Herbstzeit übernimmt auch Kontrollfunktion
"Wir müssen immer gucken, ob die Familie die Pflege noch erbringen kann und der alte Mensch noch gut versorgt ist", sagt Heike Schaal. Sonst werde ein Pflegedienst dazu geholt, eine andere Familie oder im schlimmsten Fall doch ein Platz im Pflegeheim gesucht. Steigt der Pflegebedarf, hilft "Herbstzeit" außerdem dabei, eine Änderung des Pflegegrades anzustoßen. "Wir versuchen, den Familien da den Rücken frei zu halten", so Heike Schaal.
Pflegefamilien erhalten Betreuungsgeld
Für die Betreuung, Unterbringung und Verkostung der alten Menschen bekommen die Familien etwa 1.000 Euro. Zusatzlich erhalten sie Pflegegeld in unterschiedlicher Höhe. "Unsere Familien haben außerdem Anspruch auf 28 Tage Bewohner-freie Zeit", so Heike Schaal. Während dessen würden die alten Menschen anderweitig untergebracht.
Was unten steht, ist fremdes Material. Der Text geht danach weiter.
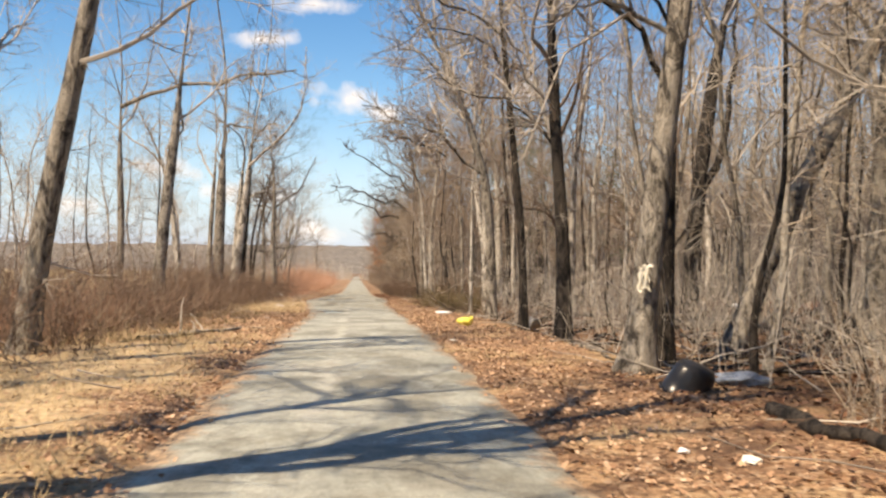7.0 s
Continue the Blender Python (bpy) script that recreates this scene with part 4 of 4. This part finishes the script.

Das Modell der Pflege in Familien hat "Herbstzeit" inzwischen im Ortenaukreis und im Landkreis Emmendingen etabliert. Etwa 45 Personen werden aktuell betreut. Familien, Paare oder Einzelpersonen, die jemanden aufnehmen möchten, bräuchten ein freies Zimmer und entsprechende Sozialkompetenz. Pflege-Vorerfahrung sei keine Voraussetzung, auch wenn fast alle Pflegefamilien die mitbrächten, so Heike Schaal.